Description: as installation could be divided to 3 screen parts: 13:51″, 6:57″, 04:08″ (dvd disks)
Conveyor system is a tool that exercises a universal operation similar to addition in mathematics and unvaried regardless of the specific object it is applied to. The video is about an abstract process with no end or beginning. A ceaseless stream of signs in the information space is similar to a steady flow of details on the continuous belt. The viewer can only see fragments from his “work place”
Anton Khlabov Photographer and multimedia artist Anton Khlabov (born in 1986 in St. Petersburg) graduated in 2005 in "New technologies in contemporary art" from the "School for Young Artists" program, a project of the St. Petersburg PRO ARTE Foundation.
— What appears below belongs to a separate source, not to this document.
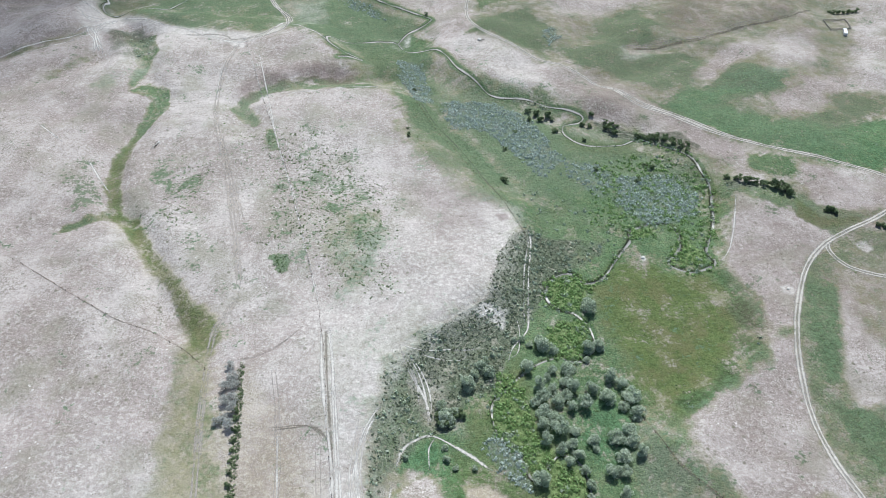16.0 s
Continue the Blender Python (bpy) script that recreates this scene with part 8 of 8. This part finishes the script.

Video art works was presented at
Avanto Festival/Kiasma Theater (Helsinki, Finland), Örebro International Videoart Festival (Örebro, Sweden), Video Guerrilha festival (São Paulo, Brazil), Moscow Biennale of Contemporary Art (Moscow, Russia), festival “Contemporary Art in Traditional Museum, “Qui Vive?” Moscow International Biennale for Young Art (Moscow, Russia), Extra Short Film festival (Moscow, Russia), Festival “Videoforma” (Saint-Petersburg, Russia), Festival “OutVideo” (Yekaterinburg, Russia), No-Festival of Video art and Animation (Ufa, Russia), The One Minutes online video festival.
Works in collections:
- The State Museum of the Political History of Russia (Saint-Petersburg, Russia)
- Haegeumgang Theme Museum, Yukyung Art Museum in Geoje (Republic of Korea)
In beginning of my way I started searching in the symbolic space for contemporary art at the same time in two diametrically disparate directions - on the one hand, it was a "straight" photography, on the other hand - video art, realized in the technique of animation. Balancing between these two paths, where one of the poles provided documentary authenticity, and on the other – infantile animation makes any things like a "toy"… I became interested in the symbolic convention of borders that each time I somehow addressed in each of my major works. In the role of this “Border” could be a picture frame or television screen, the line separating reality and expectation, surprise and fear, reality and its reflection.